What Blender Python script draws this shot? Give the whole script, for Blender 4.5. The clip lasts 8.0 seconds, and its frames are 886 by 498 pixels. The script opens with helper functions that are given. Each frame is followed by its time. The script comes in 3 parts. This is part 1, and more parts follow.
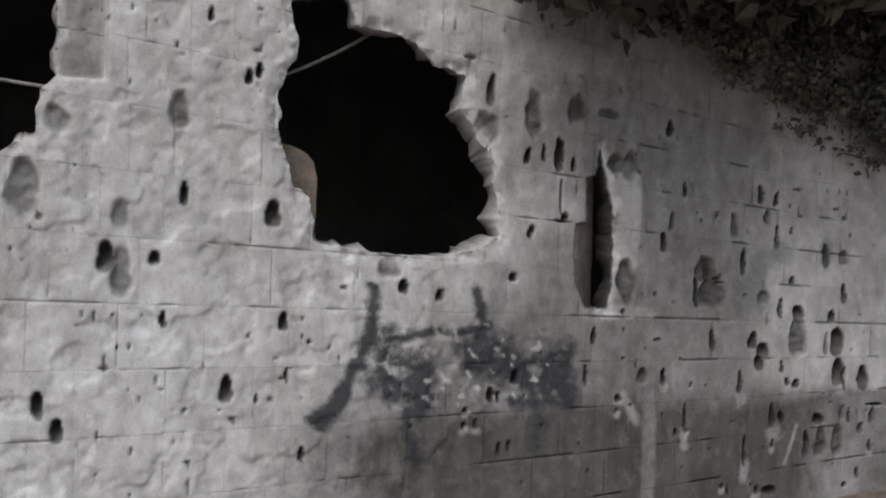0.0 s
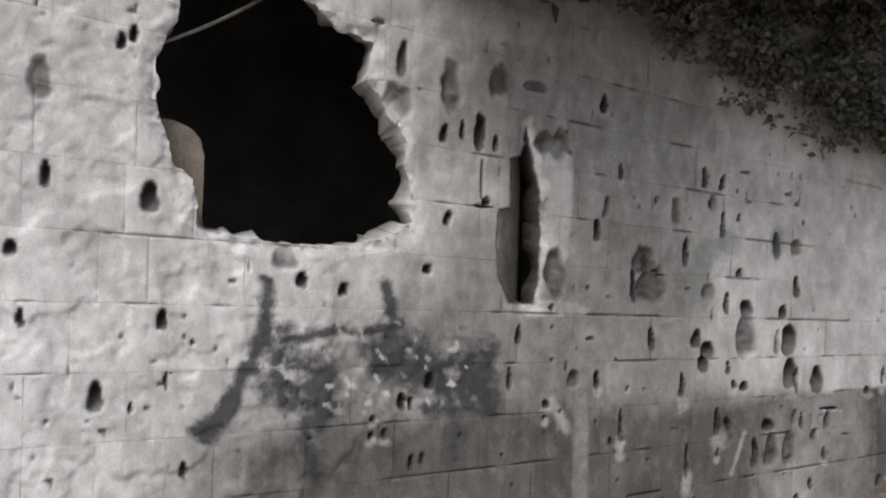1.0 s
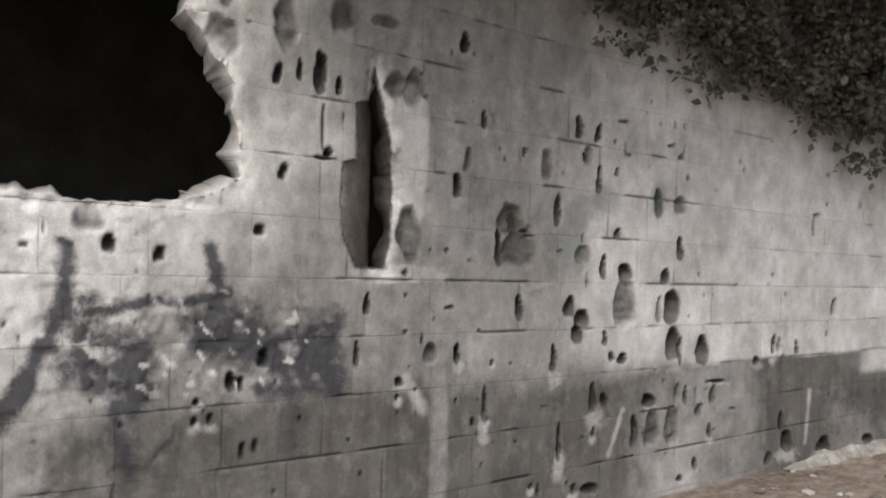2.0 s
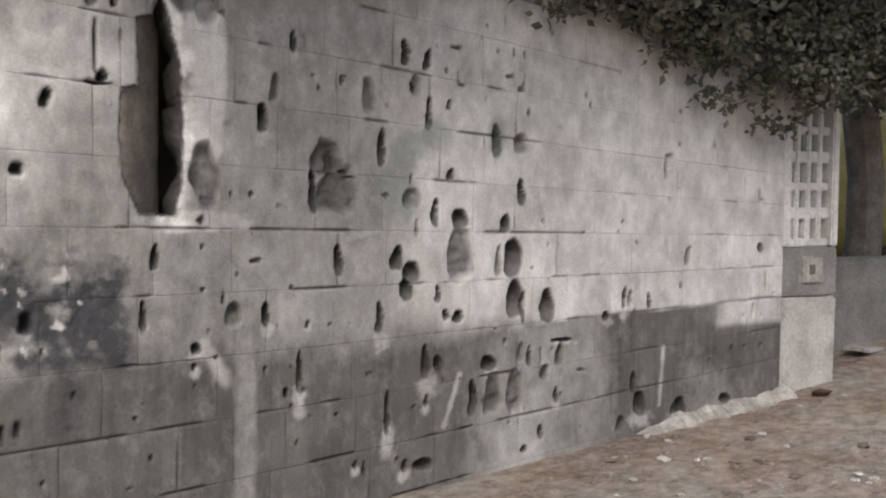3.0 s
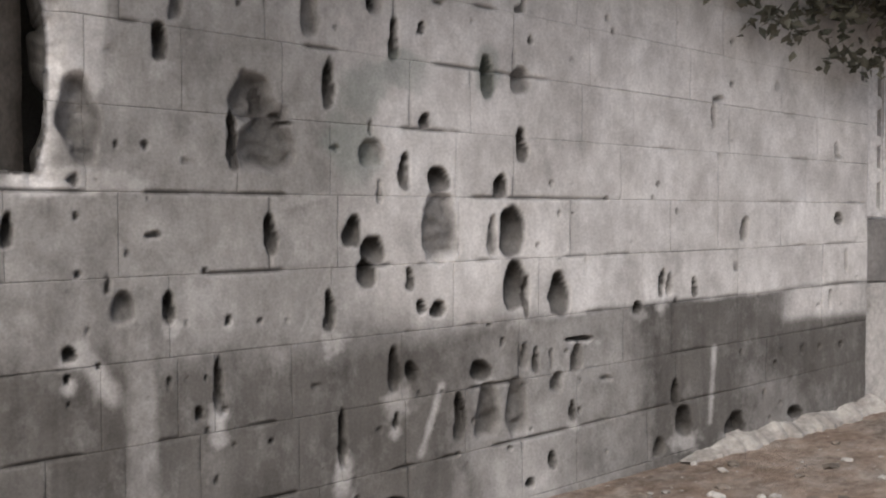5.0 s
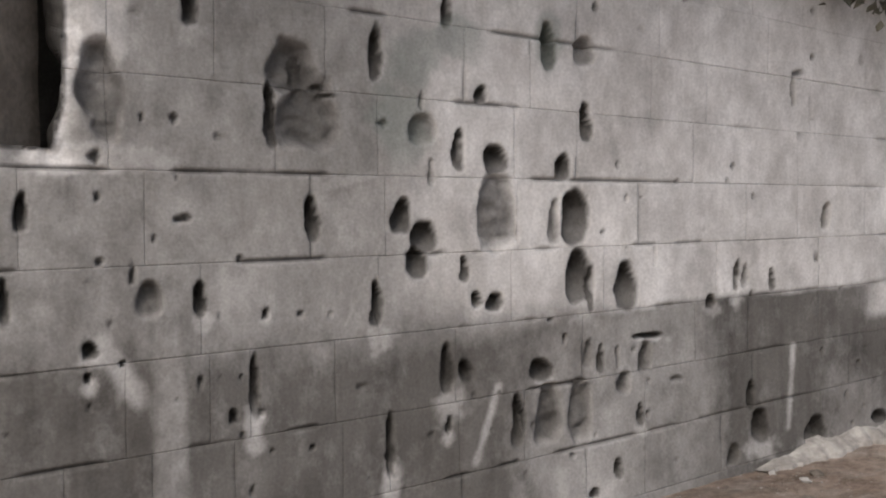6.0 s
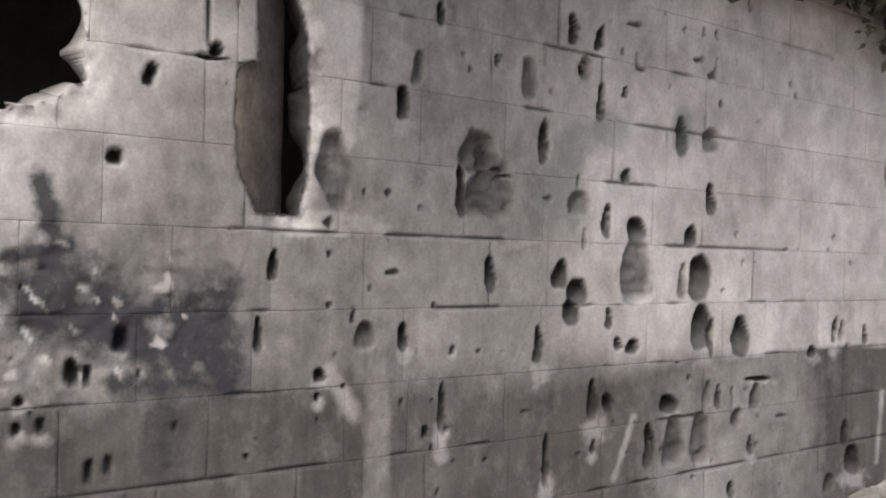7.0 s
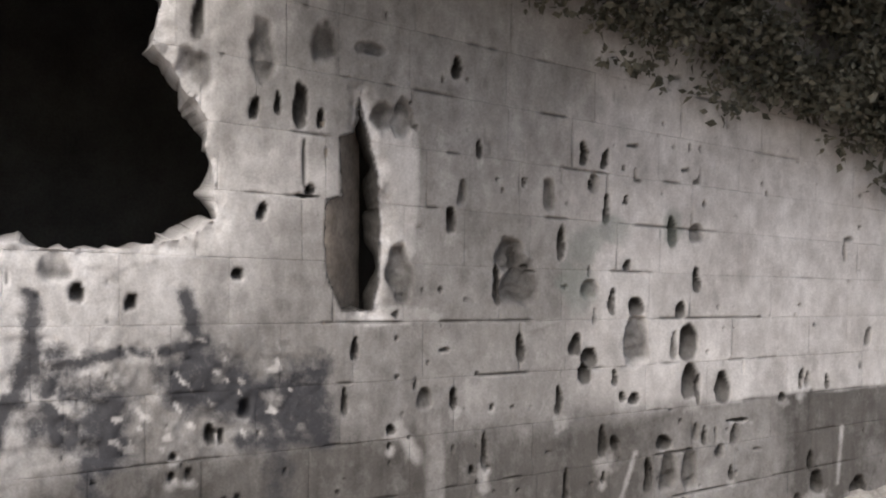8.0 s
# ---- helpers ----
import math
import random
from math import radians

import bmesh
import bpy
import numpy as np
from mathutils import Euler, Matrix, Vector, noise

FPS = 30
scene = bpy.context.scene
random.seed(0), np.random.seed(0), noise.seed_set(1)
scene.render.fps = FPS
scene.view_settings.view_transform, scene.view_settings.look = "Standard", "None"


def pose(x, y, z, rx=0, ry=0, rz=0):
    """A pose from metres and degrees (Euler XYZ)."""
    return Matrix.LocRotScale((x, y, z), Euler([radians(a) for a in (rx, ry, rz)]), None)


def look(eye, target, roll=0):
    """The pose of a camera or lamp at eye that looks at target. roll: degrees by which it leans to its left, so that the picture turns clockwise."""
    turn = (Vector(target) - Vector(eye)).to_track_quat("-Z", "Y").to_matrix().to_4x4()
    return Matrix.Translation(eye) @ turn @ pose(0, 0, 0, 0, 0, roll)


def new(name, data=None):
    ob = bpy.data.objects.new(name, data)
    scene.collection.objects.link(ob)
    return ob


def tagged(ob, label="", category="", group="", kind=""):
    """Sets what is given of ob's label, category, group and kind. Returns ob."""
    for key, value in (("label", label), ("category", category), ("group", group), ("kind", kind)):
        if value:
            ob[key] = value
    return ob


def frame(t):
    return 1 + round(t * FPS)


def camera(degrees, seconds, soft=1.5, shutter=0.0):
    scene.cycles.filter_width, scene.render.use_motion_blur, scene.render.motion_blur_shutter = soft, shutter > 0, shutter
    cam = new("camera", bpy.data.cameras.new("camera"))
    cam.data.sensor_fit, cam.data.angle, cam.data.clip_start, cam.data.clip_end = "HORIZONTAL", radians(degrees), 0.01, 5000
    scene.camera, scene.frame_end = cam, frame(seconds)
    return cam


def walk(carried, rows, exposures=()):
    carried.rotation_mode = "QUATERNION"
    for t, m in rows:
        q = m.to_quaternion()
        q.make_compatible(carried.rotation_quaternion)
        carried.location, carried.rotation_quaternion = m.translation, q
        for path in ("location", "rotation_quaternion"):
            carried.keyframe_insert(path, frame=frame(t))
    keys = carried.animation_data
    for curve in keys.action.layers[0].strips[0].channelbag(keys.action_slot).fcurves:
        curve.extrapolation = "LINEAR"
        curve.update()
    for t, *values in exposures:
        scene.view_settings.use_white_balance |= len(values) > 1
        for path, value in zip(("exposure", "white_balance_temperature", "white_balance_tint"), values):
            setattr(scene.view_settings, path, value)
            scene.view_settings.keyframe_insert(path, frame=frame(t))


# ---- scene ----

DIRECTION –
Set down the material exactly, every line of it, except for the pictures.

TASK ANSWER –
What Blender Python script draws this shot? Give the whole script, for Blender 4.5. The clip lasts 8.0 seconds, and its frames are 886 by 498 pixels. The script opens with helper functions that are given. Each frame is followed by its time. The script comes in 3 parts. This is part 1, and more parts follow.
0.0 s
1.0 s
2.0 s
3.0 s
5.0 s
6.0 s
7.0 s
8.0 s
# ---- helpers ----
import math
import random
from math import radians

import bmesh
import bpy
import numpy as np
from mathutils import Euler, Matrix, Vector, noise

FPS = 30
scene = bpy.context.scene
random.seed(0), np.random.seed(0), noise.seed_set(1)
scene.render.fps = FPS
scene.view_settings.view_transform, scene.view_settings.look = "Standard", "None"


def pose(x, y, z, rx=0, ry=0, rz=0):
    """A pose from metres and degrees (Euler XYZ)."""
    return Matrix.LocRotScale((x, y, z), Euler([radians(a) for a in (rx, ry, rz)]), None)


def look(eye, target, roll=0):
    """The pose of a camera or lamp at eye that looks at target. roll: degrees by which it leans to its left, so that the picture turns clockwise."""
    turn = (Vector(target) - Vector(eye)).to_track_quat("-Z", "Y").to_matrix().to_4x4()
    return Matrix.Translation(eye) @ turn @ pose(0, 0, 0, 0, 0, roll)


def new(name, data=None):
    ob = bpy.data.objects.new(name, data)
    scene.collection.objects.link(ob)
    return ob


def tagged(ob, label="", category="", group="", kind=""):
    """Sets what is given of ob's label, category, group and kind. Returns ob."""
    for key, value in (("label", label), ("category", category), ("group", group), ("kind", kind)):
        if value:
            ob[key] = value
    return ob


def frame(t):
    return 1 + round(t * FPS)


def camera(degrees, seconds, soft=1.5, shutter=0.0):
    scene.cycles.filter_width, scene.render.use_motion_blur, scene.render.motion_blur_shutter = soft, shutter > 0, shutter
    cam = new("camera", bpy.data.cameras.new("camera"))
    cam.data.sensor_fit, cam.data.angle, cam.data.clip_start, cam.data.clip_end = "HORIZONTAL", radians(degrees), 0.01, 5000
    scene.camera, scene.frame_end = cam, frame(seconds)
    return cam


def walk(carried, rows, exposures=()):
    carried.rotation_mode = "QUATERNION"
    for t, m in rows:
        q = m.to_quaternion()
        q.make_compatible(carried.rotation_quaternion)
        carried.location, carried.rotation_quaternion = m.translation, q
        for path in ("location", "rotation_quaternion"):
            carried.keyframe_insert(path, frame=frame(t))
    keys = carried.animation_data
    for curve in keys.action.layers[0].strips[0].channelbag(keys.action_slot).fcurves:
        curve.extrapolation = "LINEAR"
        curve.update()
    for t, *values in exposures:
        scene.view_settings.use_white_balance |= len(values) > 1
        for path, value in zip(("exposure", "white_balance_temperature", "white_balance_tint"), values):
            setattr(scene.view_settings, path, value)
            scene.view_settings.keyframe_insert(path, frame=frame(t))


# ---- scene ----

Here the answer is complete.